- The task
Look through the lines below and extract each one that contains "this".

==============================

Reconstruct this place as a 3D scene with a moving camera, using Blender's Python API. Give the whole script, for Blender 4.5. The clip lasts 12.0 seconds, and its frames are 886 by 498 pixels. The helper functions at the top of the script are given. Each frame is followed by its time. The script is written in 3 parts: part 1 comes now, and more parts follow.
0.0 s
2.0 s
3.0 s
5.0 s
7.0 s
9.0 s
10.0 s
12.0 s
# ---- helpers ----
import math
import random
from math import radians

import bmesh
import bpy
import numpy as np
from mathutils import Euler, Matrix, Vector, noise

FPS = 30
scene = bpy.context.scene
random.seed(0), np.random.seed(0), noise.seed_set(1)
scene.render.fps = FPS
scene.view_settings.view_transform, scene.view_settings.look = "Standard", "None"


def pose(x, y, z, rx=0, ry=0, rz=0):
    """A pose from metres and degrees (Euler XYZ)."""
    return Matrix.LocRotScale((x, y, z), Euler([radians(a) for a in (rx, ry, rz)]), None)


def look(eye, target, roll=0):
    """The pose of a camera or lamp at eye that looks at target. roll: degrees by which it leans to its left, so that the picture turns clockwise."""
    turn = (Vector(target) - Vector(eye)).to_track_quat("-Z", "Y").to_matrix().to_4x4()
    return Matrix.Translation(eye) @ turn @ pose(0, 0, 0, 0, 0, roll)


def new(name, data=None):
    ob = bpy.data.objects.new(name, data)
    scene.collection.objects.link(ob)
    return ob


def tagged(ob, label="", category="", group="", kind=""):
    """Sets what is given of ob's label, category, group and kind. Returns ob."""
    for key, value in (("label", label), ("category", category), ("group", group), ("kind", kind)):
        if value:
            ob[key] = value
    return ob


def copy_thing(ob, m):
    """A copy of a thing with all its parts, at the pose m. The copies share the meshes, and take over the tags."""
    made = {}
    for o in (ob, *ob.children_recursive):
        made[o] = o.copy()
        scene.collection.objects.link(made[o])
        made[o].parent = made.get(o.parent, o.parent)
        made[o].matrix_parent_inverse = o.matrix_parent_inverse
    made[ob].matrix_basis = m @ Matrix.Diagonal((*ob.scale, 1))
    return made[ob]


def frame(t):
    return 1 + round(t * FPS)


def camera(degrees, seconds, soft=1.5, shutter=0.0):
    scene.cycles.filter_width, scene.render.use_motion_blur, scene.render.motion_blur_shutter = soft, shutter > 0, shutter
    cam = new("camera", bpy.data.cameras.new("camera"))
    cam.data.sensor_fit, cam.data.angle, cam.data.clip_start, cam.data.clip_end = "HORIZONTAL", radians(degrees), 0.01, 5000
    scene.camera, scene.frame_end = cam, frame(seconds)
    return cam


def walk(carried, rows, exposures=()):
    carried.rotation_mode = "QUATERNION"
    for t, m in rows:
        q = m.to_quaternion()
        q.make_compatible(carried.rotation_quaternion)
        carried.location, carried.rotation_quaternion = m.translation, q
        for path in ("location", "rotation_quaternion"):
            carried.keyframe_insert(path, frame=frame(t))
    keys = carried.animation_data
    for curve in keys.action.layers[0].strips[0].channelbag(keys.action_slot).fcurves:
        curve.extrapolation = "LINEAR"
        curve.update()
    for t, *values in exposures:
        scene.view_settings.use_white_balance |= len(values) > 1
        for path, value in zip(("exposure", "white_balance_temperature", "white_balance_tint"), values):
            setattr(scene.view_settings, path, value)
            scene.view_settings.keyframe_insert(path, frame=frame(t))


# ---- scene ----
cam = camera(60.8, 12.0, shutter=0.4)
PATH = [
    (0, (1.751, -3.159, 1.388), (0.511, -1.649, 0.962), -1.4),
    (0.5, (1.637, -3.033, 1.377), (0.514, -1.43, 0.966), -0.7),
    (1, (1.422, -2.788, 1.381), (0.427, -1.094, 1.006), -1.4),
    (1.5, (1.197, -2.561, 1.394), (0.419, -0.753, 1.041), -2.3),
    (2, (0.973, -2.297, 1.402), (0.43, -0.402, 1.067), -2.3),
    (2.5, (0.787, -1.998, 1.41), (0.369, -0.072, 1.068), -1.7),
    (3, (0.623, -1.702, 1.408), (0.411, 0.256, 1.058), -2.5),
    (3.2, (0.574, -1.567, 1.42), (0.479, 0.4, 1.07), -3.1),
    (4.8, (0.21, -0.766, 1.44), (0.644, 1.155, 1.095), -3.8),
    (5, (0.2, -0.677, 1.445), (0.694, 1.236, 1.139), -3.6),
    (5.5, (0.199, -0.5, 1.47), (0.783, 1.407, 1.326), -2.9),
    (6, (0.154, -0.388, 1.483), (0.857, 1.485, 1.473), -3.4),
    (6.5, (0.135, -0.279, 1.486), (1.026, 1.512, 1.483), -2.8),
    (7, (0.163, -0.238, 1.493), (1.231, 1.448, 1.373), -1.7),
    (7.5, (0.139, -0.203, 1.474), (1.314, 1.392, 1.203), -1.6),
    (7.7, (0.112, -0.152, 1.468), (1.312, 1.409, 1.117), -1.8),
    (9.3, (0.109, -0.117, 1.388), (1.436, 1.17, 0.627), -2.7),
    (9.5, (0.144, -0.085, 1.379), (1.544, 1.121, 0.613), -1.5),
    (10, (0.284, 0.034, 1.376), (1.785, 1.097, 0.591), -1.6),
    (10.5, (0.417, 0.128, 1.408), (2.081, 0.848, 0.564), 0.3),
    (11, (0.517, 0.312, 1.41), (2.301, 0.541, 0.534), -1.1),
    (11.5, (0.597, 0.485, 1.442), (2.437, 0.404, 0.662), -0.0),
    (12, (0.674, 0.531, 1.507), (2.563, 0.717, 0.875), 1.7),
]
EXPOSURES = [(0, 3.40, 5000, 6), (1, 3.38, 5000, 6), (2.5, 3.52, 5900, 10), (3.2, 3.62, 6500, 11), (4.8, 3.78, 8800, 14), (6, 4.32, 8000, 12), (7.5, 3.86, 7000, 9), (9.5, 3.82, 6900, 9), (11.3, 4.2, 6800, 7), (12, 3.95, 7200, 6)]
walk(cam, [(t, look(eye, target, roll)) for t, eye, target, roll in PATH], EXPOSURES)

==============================

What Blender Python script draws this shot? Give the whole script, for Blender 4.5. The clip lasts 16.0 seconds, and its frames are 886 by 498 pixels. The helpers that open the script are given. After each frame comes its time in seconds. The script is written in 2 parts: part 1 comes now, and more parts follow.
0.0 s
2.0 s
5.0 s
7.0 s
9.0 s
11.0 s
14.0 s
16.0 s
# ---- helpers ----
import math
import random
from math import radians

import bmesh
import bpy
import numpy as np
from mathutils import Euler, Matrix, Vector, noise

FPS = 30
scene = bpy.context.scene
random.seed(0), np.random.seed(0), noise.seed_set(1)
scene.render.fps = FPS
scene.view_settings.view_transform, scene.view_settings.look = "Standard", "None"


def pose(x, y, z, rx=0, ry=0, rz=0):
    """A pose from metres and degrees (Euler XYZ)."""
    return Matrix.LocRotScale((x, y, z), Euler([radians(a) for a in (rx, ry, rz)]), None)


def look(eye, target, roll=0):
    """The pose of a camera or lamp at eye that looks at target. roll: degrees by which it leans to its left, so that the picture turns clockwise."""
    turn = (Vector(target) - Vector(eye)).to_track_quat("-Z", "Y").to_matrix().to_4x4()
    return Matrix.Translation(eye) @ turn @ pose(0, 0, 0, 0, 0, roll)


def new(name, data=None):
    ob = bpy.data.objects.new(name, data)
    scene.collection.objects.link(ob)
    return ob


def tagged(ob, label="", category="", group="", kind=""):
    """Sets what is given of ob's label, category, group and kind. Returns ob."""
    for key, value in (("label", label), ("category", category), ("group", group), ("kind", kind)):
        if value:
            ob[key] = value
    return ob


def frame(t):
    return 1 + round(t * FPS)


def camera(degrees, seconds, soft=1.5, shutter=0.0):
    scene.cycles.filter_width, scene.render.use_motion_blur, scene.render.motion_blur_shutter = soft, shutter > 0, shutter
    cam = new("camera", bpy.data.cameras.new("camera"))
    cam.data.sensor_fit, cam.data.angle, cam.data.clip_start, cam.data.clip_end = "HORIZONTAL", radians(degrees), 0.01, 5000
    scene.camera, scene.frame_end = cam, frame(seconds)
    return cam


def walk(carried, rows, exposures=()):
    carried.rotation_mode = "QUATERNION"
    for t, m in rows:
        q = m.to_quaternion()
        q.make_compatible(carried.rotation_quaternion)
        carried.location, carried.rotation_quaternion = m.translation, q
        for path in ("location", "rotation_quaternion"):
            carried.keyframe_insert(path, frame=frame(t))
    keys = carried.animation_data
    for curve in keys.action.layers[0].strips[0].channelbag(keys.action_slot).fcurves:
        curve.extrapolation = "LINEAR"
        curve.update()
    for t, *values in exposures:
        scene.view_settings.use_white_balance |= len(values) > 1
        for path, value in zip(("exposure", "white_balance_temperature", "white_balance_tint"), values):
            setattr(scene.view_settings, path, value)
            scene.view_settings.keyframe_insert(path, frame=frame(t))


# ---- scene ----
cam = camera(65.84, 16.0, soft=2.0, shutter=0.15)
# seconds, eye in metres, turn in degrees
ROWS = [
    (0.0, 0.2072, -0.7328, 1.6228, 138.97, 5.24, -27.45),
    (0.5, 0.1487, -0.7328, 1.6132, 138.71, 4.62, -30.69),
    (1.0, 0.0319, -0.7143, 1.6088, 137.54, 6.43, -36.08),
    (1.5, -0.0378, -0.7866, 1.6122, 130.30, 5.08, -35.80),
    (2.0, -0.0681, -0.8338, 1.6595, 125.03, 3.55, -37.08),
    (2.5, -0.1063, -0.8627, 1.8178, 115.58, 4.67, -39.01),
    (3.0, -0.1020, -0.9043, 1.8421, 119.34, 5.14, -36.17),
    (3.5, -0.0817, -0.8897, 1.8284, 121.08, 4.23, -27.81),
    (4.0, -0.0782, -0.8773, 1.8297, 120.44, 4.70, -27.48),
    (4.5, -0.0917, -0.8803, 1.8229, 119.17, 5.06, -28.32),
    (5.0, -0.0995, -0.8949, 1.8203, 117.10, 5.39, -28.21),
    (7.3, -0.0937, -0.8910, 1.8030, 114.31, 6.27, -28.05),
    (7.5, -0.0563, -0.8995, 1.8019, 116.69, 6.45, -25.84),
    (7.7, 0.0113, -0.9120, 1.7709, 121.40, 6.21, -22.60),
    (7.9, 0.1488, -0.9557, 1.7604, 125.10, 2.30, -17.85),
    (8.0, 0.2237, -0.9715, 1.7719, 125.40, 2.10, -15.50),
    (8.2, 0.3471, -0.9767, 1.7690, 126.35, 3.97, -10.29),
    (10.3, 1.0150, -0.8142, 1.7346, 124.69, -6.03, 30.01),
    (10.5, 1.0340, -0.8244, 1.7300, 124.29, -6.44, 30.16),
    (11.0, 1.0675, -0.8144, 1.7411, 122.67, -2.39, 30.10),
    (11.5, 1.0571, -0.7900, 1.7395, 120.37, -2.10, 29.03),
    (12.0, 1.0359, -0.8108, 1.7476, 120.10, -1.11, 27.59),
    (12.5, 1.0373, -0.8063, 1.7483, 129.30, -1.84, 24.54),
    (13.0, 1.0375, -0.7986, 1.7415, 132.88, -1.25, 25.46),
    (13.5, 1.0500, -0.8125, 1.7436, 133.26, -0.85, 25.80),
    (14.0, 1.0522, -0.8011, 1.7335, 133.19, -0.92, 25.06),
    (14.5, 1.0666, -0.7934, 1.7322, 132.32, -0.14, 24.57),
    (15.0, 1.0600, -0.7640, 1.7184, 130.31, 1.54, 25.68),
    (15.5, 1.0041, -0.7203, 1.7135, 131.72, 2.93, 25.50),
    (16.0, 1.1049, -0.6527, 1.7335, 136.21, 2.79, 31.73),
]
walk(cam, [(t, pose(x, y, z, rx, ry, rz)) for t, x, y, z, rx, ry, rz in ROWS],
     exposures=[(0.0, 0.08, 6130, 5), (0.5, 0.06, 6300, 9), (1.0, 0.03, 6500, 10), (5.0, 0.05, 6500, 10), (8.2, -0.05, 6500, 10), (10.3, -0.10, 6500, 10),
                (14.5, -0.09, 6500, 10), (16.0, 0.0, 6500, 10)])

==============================

- In response
Reconstruct this place as a 3D scene with a moving camera, using Blender's Python API. Give the whole script, for Blender 4.5. The clip lasts 12.0 seconds, and its frames are 886 by 498 pixels. The helper functions at the top of the script are given. Each frame is followed by its time. The script is written in 3 parts: part 1 comes now, and more parts follow.
What Blender Python script draws this shot? Give the whole script, for Blender 4.5. The clip lasts 16.0 seconds, and its frames are 886 by 498 pixels. The helpers that open the script are given. After each frame comes its time in seconds. The script is written in 2 parts: part 1 comes now, and more parts follow.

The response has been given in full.